WASHINGTON (Reuters) - Bill Cosby’s African art collection would not have been shown at a Smithsonian museum in Washington if sexual abuse allegations against the comedian had been known, the museum’s director said.
Johnnetta Cole, director of Washington’s Smithsonian National Museum of African Art, said she regretted not being more transparent about a $716,000 donation Cosby gave to the museum to fund the exhibit. The show opened in November and includes about 60 pieces from Cosby’s personal collection.
Cole wrote in the online magazine the Root on Wednesday that she was unaware of the sexual abuse allegations at the time of the donation.

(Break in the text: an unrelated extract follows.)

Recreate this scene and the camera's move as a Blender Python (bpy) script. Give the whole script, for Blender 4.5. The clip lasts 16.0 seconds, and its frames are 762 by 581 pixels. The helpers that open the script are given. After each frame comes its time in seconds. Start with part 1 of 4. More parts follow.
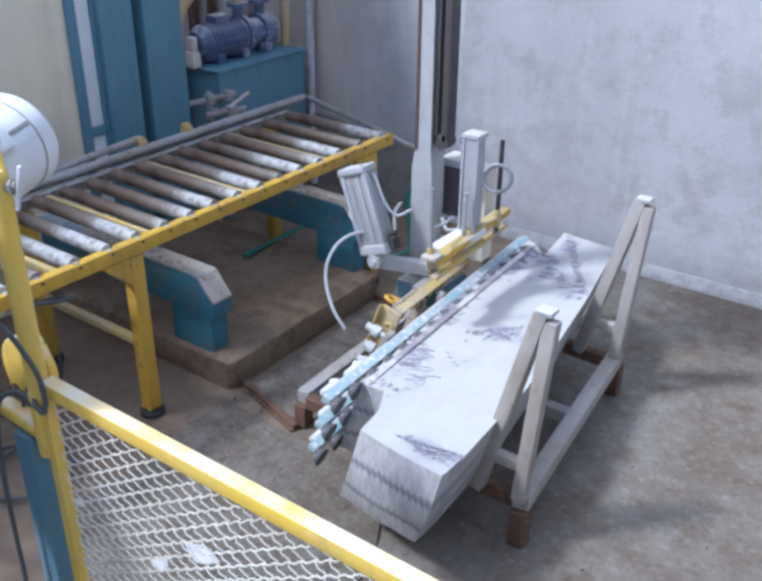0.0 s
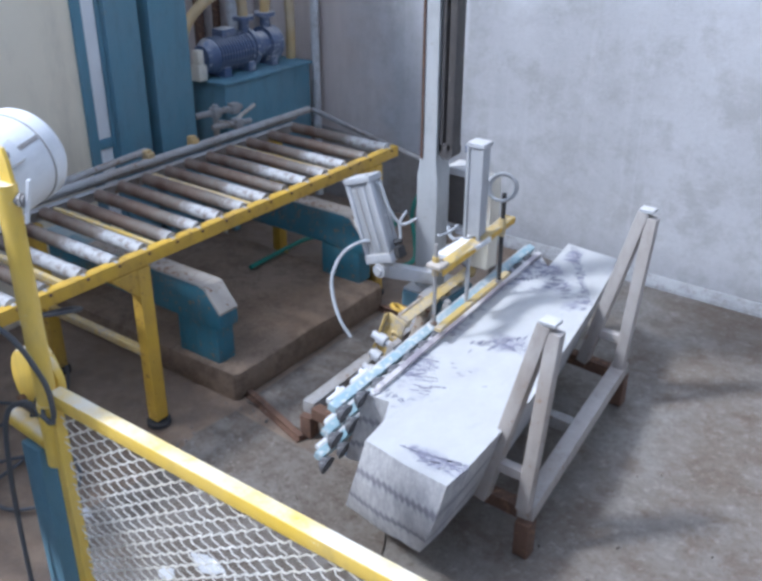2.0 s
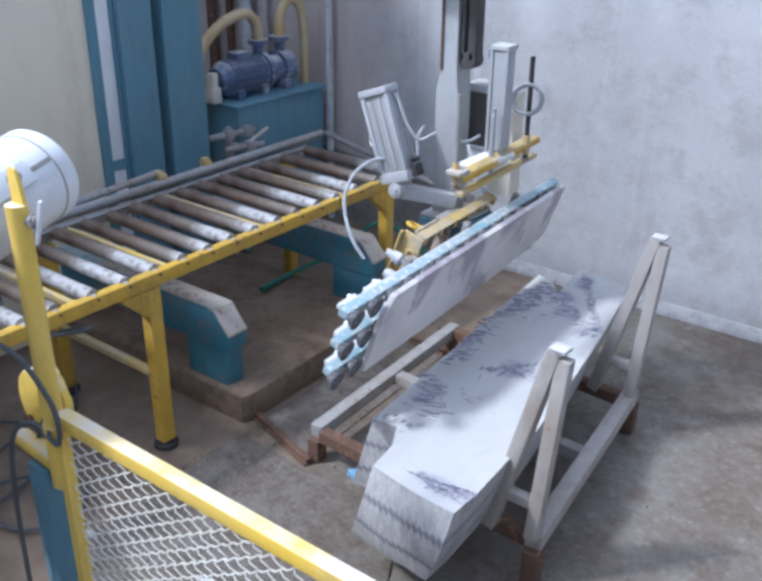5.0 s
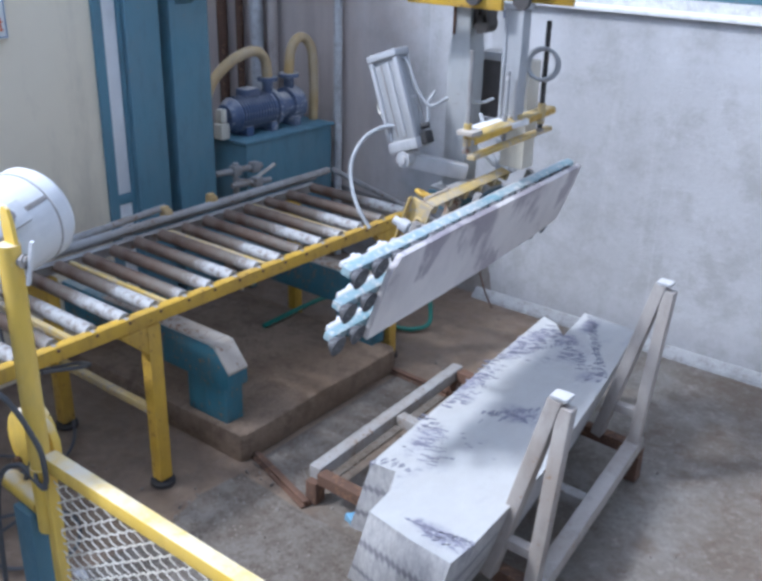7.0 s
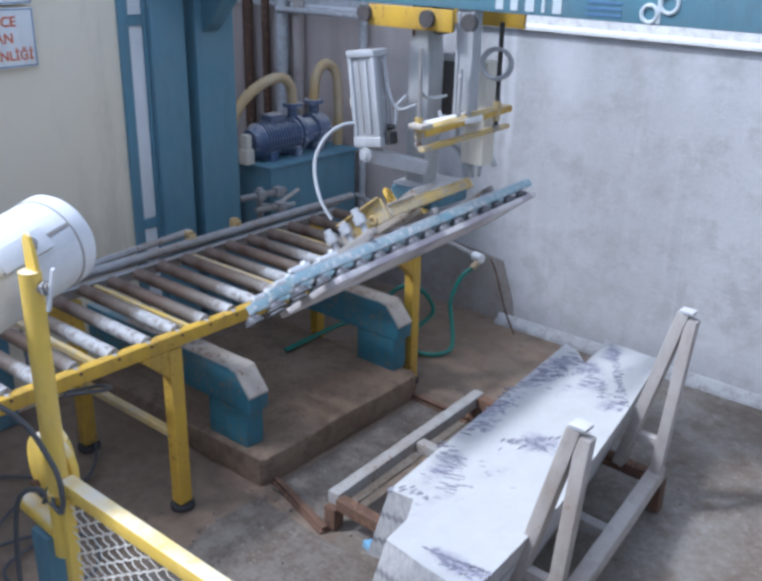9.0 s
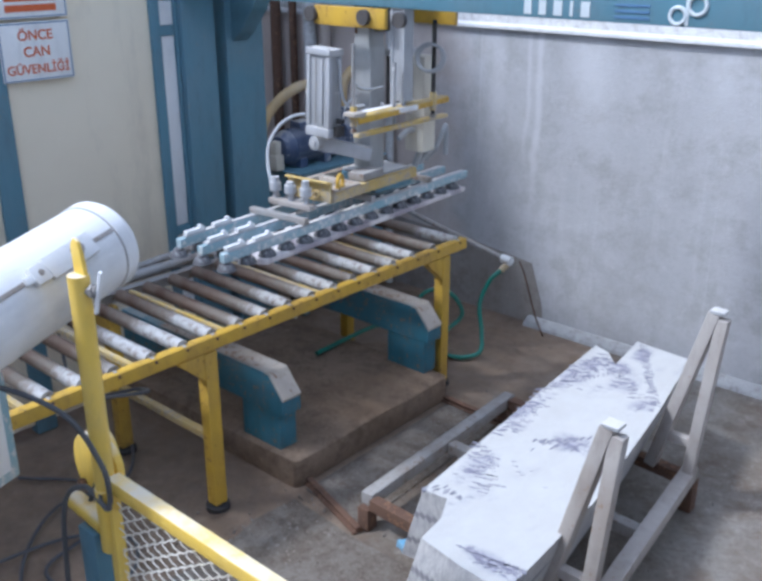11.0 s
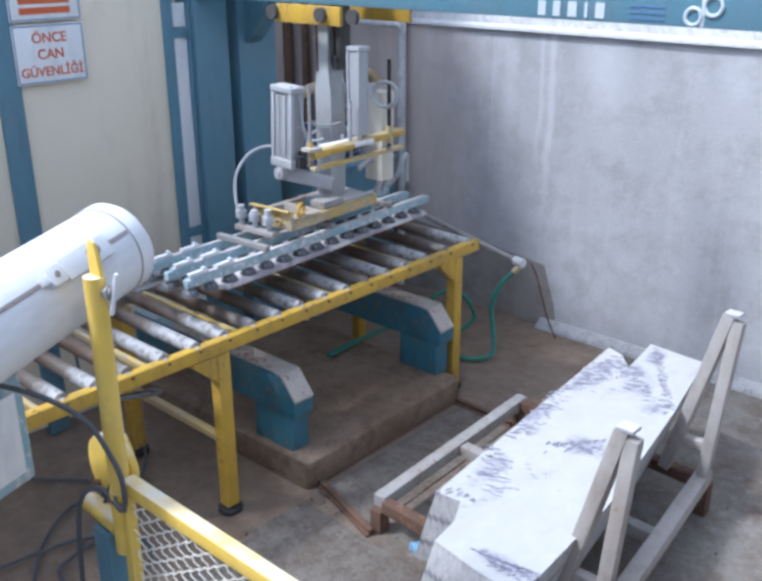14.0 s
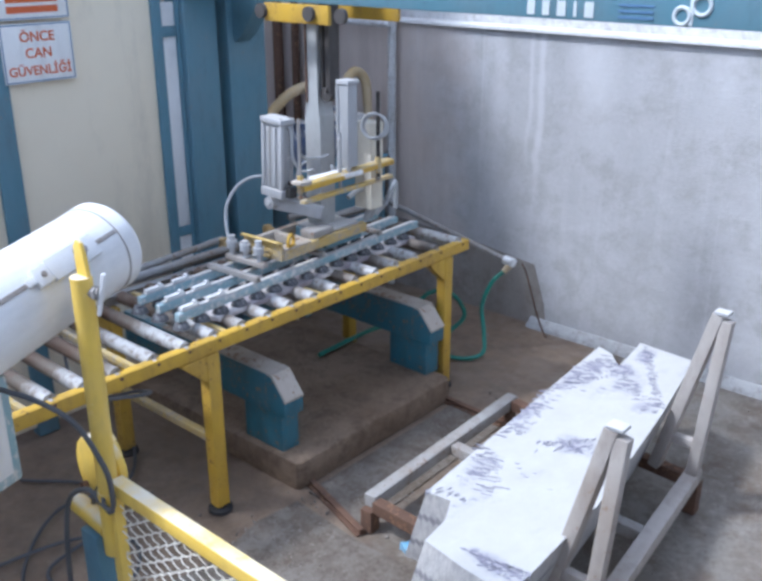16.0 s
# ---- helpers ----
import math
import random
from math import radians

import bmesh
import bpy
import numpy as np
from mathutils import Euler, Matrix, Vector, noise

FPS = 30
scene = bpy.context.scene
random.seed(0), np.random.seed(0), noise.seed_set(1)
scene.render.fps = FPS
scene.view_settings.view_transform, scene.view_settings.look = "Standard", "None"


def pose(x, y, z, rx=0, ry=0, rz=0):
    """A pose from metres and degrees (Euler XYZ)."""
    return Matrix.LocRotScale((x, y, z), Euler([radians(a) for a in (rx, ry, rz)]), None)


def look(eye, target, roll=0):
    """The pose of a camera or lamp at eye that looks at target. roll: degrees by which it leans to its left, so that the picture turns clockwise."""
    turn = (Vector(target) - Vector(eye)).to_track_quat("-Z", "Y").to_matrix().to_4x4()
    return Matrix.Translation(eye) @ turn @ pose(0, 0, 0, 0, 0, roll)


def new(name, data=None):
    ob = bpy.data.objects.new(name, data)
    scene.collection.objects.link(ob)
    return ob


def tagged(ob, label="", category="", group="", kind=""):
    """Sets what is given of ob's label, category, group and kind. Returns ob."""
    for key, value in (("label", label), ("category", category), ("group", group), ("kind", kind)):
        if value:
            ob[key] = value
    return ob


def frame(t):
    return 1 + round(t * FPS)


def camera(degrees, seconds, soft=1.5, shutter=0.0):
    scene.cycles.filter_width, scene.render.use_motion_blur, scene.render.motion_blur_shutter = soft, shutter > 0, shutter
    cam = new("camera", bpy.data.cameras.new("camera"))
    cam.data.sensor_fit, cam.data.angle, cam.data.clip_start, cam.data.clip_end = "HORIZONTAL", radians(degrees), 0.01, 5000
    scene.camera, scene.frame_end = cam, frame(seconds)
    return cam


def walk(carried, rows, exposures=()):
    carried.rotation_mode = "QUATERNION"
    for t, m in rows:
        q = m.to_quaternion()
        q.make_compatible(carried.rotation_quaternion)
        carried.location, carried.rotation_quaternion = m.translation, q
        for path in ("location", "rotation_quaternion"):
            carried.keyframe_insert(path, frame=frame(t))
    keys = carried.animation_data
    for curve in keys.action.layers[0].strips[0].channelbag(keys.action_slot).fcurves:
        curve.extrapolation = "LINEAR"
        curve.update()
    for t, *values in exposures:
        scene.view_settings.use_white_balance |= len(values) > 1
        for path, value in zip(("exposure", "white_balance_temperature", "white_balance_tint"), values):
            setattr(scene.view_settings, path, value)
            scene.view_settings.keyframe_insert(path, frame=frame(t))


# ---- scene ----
cam = camera(46.0, 16.0, soft=3.3)
PATH = [
    (0, (2.767, -2.104, 2.366), (1.724, -0.668, 1.444), 0.5),
    (0.5, (2.774, -2.102, 2.368), (1.726, -0.667, 1.449), 0.6),
    (1, (2.78, -2.109, 2.371), (1.73, -0.671, 1.459), 0.6),
    (1.5, (2.782, -2.113, 2.372), (1.729, -0.674, 1.468), 0.4),
    (2, (2.781, -2.117, 2.377), (1.721, -0.68, 1.476), 0.2),
    (2.5, (2.777, -2.113, 2.377), (1.719, -0.674, 1.477), 0.3),
    (3, (2.779, -2.111, 2.375), (1.718, -0.669, 1.483), 0.3),
    (3.5, (2.782, -2.111, 2.378), (1.718, -0.667, 1.493), 0.6),
    (4, (2.781, -2.111, 2.378), (1.707, -0.669, 1.502), 0.7),
    (6.5, (2.779, -2.073, 2.389), (1.661, -0.626, 1.579), 1.1),
    (7, (2.776, -2.055, 2.392), (1.647, -0.604, 1.604), 1.4),
    (7.5, (2.781, -2.05, 2.394), (1.638, -0.6, 1.625), 1.2),
    (8, (2.778, -2.053, 2.4), (1.635, -0.593, 1.65), 0.9),
    (8.5, (2.78, -2.045, 2.407), (1.617, -0.599, 1.66), 1.4),
    (9, (2.794, -2.043, 2.408), (1.608, -0.614, 1.666), 1.2),
    (11.5, (2.805, -2.101, 2.416), (1.568, -0.709, 1.686), 0.0),
    (12, (2.804, -2.1, 2.414), (1.56, -0.711, 1.69), 0.0),
    (12.5, (2.806, -2.103, 2.415), (1.553, -0.719, 1.698), 0.0),
    (13, (2.8, -2.103, 2.417), (1.547, -0.72, 1.698), -0.0),
    (13.5, (2.797, -2.101, 2.415), (1.545, -0.721, 1.689), 0.0),
    (14, (2.792, -2.099, 2.413), (1.543, -0.717, 1.685), -0.1),
    (14.5, (2.789, -2.094, 2.412), (1.547, -0.707, 1.681), -0.1),
    (15, (2.796, -2.092, 2.414), (1.56, -0.699, 1.685), -0.0),
    (15.5, (2.793, -2.095, 2.413), (1.556, -0.704, 1.681), -0.0),
    (16, (2.792, -2.092, 2.411), (1.558, -0.697, 1.682), 0.0),
]
walk(cam, [(t, look(eye, target, roll)) for t, eye, target, roll in PATH], [(0.0, 1.64, 5700, 10), (9.0, 1.6, 5720, 10), (11.5, 1.56, 5750, 10), (12.0, 1.57, 5750, 10), (12.5, 1.69, 5780, 10), (13.2, 1.74, 5800, 10), (16.0, 1.75, 5800, 10)])

# ---- light ----
world = bpy.data.worlds.new("sky")
scene.world = world
world.use_nodes = True
wn = world.node_tree
sky = wn.nodes.new("ShaderNodeTexSky")
sky.sky_type, sky.sun_disc = "NISHITA", False
sky.sun_elevation, sky.sun_rotation = radians(51.9), radians(217.7)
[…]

“Had I known, I would not have moved forward with this particular exhibition,” she said.
Cole said she was “devastated” about the allegations against the Cosby but his pieces would remain on exhibit. The show is about the art, not the man, and will remain open, she wrote.
The pieces contributed by Cosby include paintings by former slaves, various commissioned works, and images of the comedian.
The museum posted a sign last month reminding visitors that the exhibit is about the artists and not a tribute to Cosby.
Cosby has been ordered to give a deposition in a lawsuit brought by a woman accusing him of plying her with alcohol and sexually abusing her at the Playboy Mansion in Los Angeles when she was 15 years old.
The alleged victim is one of more than 40 women who have come forward in the past year to say that they were raped or molested by Cosby after he gave them alcohol or drugs in incidents dating back decades.